What the task requires —
Below are several records. Retype exactly those lines running from the one with "finishes the script." through the one with "again(kinds[0], *us(x, y), turn, k)", end lines included, and no others.

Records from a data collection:
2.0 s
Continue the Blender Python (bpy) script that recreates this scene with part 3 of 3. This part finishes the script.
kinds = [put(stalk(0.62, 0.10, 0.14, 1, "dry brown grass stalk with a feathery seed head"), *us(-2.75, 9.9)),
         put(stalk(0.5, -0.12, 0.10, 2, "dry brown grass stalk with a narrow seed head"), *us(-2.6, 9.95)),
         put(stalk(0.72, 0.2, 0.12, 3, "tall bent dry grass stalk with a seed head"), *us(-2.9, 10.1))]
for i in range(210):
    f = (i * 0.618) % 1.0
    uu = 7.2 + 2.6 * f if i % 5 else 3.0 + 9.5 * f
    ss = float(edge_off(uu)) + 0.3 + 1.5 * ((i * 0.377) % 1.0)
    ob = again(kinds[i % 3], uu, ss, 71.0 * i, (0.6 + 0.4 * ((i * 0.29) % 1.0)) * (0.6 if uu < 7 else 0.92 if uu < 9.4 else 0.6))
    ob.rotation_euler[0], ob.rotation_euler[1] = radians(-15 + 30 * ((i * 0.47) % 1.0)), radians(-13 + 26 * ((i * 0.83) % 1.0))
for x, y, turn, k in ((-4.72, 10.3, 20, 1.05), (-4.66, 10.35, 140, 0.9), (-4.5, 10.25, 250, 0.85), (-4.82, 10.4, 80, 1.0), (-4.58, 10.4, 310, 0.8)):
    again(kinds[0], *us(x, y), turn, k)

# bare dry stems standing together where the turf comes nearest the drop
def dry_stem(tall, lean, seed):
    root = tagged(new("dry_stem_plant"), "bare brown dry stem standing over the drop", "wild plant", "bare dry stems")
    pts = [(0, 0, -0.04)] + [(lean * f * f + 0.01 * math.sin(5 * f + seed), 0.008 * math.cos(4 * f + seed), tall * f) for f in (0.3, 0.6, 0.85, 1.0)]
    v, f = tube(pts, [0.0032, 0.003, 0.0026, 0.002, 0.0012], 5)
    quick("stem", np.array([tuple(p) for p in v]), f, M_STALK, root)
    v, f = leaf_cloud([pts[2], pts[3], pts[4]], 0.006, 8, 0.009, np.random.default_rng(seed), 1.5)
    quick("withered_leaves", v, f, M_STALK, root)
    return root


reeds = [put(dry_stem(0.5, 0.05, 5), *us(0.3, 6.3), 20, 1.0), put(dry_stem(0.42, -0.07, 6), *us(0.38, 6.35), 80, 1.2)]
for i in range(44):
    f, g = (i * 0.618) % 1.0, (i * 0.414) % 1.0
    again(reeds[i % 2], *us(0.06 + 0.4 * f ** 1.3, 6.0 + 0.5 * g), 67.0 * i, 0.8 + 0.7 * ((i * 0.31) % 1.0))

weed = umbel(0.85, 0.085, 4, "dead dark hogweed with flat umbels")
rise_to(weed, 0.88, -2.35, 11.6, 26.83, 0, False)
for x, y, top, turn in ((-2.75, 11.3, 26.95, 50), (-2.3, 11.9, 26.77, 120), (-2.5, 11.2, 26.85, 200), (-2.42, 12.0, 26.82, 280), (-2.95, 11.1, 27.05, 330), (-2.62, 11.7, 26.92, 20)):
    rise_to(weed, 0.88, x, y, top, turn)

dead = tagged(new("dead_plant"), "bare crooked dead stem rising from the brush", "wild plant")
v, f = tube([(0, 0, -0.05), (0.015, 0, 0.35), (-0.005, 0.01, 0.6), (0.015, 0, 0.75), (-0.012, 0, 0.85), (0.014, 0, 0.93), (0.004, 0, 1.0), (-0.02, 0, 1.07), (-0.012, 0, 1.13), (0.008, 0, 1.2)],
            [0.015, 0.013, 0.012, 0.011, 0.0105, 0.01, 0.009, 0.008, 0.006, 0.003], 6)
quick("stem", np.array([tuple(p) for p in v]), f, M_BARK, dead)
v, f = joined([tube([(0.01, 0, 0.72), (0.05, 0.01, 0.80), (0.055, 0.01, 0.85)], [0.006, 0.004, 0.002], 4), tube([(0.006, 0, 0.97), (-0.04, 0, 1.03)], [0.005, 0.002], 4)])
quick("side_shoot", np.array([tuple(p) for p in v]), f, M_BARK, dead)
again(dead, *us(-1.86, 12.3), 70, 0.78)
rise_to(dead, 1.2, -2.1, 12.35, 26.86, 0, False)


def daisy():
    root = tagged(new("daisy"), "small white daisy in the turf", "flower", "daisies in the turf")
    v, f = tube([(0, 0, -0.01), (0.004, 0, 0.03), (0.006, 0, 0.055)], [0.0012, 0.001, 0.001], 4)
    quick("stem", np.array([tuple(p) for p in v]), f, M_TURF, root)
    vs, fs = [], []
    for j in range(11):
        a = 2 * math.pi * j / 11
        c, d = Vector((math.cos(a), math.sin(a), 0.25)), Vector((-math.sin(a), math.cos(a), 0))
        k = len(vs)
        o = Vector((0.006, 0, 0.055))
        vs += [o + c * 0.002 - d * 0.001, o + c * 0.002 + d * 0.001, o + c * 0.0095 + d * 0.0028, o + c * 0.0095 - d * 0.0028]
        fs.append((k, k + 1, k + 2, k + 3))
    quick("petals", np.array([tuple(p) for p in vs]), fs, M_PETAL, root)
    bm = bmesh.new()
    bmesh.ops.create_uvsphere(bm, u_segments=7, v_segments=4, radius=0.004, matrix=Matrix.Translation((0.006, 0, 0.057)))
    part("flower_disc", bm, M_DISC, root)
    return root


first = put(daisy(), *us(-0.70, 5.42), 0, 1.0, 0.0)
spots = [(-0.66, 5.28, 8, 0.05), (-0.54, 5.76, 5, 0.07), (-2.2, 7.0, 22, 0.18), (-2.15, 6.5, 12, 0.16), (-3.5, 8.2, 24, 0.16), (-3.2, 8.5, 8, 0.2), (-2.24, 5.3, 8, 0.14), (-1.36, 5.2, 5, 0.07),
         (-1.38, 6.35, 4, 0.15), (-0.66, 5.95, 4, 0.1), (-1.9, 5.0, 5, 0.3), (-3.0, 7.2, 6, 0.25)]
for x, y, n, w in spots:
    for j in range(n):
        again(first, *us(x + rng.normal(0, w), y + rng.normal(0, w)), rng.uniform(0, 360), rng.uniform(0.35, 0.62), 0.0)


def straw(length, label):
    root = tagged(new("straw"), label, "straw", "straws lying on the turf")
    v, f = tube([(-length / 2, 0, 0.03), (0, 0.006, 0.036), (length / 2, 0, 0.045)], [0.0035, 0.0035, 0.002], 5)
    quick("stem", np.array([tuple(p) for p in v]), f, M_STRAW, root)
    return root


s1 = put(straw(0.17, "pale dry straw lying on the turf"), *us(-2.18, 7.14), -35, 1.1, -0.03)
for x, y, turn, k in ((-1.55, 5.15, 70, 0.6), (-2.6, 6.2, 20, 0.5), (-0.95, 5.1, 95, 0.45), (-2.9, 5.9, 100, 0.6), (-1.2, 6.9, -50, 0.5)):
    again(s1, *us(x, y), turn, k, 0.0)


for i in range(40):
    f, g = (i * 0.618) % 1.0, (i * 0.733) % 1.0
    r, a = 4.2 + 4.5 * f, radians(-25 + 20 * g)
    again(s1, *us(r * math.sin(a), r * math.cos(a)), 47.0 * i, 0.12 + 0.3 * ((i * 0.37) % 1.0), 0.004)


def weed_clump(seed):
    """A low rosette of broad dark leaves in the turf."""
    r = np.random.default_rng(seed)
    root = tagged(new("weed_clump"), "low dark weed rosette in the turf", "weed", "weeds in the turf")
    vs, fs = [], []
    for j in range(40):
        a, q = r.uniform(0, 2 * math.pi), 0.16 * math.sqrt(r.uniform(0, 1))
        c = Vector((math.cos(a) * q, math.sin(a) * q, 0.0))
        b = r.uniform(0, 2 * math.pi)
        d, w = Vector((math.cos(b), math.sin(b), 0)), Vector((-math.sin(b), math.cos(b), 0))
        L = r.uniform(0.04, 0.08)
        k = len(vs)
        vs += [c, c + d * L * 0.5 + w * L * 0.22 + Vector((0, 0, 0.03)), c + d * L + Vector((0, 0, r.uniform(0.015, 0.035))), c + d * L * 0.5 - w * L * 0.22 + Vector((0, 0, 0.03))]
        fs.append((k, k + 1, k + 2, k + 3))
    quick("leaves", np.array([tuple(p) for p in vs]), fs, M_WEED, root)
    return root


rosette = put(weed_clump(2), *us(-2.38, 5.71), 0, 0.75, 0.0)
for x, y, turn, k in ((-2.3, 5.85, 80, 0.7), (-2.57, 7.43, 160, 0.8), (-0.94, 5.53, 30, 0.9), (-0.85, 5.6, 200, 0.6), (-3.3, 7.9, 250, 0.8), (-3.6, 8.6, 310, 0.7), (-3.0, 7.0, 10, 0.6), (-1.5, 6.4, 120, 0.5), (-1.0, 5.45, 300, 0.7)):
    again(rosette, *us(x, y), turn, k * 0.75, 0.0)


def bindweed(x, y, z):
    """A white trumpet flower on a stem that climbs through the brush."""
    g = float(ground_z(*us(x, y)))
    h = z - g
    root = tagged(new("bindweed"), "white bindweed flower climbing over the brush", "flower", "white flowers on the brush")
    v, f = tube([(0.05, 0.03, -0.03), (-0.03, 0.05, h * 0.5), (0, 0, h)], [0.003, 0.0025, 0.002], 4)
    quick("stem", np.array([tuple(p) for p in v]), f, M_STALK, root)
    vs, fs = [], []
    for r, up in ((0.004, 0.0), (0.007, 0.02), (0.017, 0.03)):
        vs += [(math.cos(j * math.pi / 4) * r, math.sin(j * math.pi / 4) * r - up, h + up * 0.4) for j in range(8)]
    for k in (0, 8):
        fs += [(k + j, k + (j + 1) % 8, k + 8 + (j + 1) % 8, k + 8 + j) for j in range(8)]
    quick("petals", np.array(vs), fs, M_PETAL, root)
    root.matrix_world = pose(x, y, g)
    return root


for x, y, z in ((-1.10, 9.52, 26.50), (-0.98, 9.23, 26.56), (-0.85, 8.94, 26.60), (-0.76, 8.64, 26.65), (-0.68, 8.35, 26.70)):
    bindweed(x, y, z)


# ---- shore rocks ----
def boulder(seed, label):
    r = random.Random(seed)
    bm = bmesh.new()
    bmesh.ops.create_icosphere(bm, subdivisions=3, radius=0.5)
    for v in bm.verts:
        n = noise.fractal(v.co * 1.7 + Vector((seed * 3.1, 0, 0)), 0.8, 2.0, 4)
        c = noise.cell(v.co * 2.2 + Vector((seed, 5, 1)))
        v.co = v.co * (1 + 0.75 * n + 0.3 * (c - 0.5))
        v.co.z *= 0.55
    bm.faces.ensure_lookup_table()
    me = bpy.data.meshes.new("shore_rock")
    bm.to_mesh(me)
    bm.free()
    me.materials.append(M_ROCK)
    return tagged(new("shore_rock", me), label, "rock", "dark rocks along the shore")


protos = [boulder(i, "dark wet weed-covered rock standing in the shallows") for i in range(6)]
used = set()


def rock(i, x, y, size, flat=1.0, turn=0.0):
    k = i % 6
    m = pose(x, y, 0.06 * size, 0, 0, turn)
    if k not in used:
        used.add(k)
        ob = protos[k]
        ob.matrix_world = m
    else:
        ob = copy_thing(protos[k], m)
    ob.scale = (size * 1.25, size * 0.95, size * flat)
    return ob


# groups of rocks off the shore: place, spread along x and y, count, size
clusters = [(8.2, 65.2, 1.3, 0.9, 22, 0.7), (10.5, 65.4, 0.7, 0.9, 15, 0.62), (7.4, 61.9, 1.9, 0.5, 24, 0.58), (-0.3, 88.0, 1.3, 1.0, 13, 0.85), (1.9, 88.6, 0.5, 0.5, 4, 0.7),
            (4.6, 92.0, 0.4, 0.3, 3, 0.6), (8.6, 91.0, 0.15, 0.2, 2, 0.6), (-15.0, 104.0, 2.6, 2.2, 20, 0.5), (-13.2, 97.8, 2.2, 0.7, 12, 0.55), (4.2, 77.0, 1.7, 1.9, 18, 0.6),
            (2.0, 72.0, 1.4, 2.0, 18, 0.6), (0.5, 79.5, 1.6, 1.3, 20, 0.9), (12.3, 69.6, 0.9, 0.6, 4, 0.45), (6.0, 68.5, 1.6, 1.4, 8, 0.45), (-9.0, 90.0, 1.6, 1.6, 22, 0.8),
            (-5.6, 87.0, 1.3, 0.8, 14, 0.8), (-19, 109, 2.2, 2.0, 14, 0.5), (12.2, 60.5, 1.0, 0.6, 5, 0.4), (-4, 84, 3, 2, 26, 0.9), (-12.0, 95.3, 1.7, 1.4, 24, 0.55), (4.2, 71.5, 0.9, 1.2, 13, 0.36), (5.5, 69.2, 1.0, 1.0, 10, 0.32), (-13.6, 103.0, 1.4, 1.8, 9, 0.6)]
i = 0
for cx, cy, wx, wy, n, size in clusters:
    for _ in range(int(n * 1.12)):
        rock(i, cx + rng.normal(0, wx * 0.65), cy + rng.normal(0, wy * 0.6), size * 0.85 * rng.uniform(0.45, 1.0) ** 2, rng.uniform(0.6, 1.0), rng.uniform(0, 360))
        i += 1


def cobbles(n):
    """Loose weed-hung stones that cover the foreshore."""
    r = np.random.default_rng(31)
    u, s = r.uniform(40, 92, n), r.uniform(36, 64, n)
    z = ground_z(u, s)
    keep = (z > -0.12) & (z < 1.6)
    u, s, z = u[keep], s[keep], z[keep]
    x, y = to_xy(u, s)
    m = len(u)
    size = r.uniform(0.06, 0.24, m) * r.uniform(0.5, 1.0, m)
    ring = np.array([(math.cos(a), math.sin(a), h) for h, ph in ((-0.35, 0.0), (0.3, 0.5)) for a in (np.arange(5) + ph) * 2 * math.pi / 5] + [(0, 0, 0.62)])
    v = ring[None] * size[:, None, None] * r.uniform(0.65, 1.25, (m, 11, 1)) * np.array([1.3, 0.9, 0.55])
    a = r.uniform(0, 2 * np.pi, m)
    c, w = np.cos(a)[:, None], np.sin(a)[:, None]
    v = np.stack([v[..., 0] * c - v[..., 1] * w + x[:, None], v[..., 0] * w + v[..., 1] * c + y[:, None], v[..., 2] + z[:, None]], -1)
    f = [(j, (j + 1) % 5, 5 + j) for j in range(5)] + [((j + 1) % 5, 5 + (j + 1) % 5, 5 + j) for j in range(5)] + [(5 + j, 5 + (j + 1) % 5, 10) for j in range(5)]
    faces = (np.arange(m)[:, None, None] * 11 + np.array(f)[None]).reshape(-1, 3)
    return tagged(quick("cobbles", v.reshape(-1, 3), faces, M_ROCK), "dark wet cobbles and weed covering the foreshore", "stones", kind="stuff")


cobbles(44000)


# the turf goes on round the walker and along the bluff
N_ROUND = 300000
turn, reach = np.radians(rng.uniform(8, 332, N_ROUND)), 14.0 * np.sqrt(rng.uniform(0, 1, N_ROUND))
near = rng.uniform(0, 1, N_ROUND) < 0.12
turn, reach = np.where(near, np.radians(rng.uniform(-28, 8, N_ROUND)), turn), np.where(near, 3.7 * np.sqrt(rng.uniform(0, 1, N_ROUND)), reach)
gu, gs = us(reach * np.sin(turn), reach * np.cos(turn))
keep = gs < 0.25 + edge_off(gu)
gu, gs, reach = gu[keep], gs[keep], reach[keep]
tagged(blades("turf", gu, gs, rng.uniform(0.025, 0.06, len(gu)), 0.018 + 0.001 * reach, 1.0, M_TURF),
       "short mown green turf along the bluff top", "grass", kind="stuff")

...

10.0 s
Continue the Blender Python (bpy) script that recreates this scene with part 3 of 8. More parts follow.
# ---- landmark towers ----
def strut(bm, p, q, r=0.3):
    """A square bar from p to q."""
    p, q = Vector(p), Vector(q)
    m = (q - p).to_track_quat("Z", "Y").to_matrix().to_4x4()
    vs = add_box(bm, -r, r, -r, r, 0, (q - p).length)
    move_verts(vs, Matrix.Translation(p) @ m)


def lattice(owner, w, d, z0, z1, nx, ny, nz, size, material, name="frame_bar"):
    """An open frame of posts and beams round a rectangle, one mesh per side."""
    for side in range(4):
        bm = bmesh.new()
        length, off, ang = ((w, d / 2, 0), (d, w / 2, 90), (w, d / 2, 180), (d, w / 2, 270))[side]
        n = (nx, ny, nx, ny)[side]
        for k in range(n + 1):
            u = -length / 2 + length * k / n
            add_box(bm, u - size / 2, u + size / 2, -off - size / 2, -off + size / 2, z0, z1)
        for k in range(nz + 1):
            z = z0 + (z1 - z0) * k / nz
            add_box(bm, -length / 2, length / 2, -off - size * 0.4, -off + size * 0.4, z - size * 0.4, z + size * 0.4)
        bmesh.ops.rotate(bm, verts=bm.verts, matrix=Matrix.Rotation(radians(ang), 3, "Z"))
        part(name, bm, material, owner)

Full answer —
Continue the Blender Python (bpy) script that recreates this scene with part 3 of 3. This part finishes the script.
kinds = [put(stalk(0.62, 0.10, 0.14, 1, "dry brown grass stalk with a feathery seed head"), *us(-2.75, 9.9)),
         put(stalk(0.5, -0.12, 0.10, 2, "dry brown grass stalk with a narrow seed head"), *us(-2.6, 9.95)),
         put(stalk(0.72, 0.2, 0.12, 3, "tall bent dry grass stalk with a seed head"), *us(-2.9, 10.1))]
for i in range(210):
    f = (i * 0.618) % 1.0
    uu = 7.2 + 2.6 * f if i % 5 else 3.0 + 9.5 * f
    ss = float(edge_off(uu)) + 0.3 + 1.5 * ((i * 0.377) % 1.0)
    ob = again(kinds[i % 3], uu, ss, 71.0 * i, (0.6 + 0.4 * ((i * 0.29) % 1.0)) * (0.6 if uu < 7 else 0.92 if uu < 9.4 else 0.6))
    ob.rotation_euler[0], ob.rotation_euler[1] = radians(-15 + 30 * ((i * 0.47) % 1.0)), radians(-13 + 26 * ((i * 0.83) % 1.0))
for x, y, turn, k in ((-4.72, 10.3, 20, 1.05), (-4.66, 10.35, 140, 0.9), (-4.5, 10.25, 250, 0.85), (-4.82, 10.4, 80, 1.0), (-4.58, 10.4, 310, 0.8)):
    again(kinds[0], *us(x, y), turn, k)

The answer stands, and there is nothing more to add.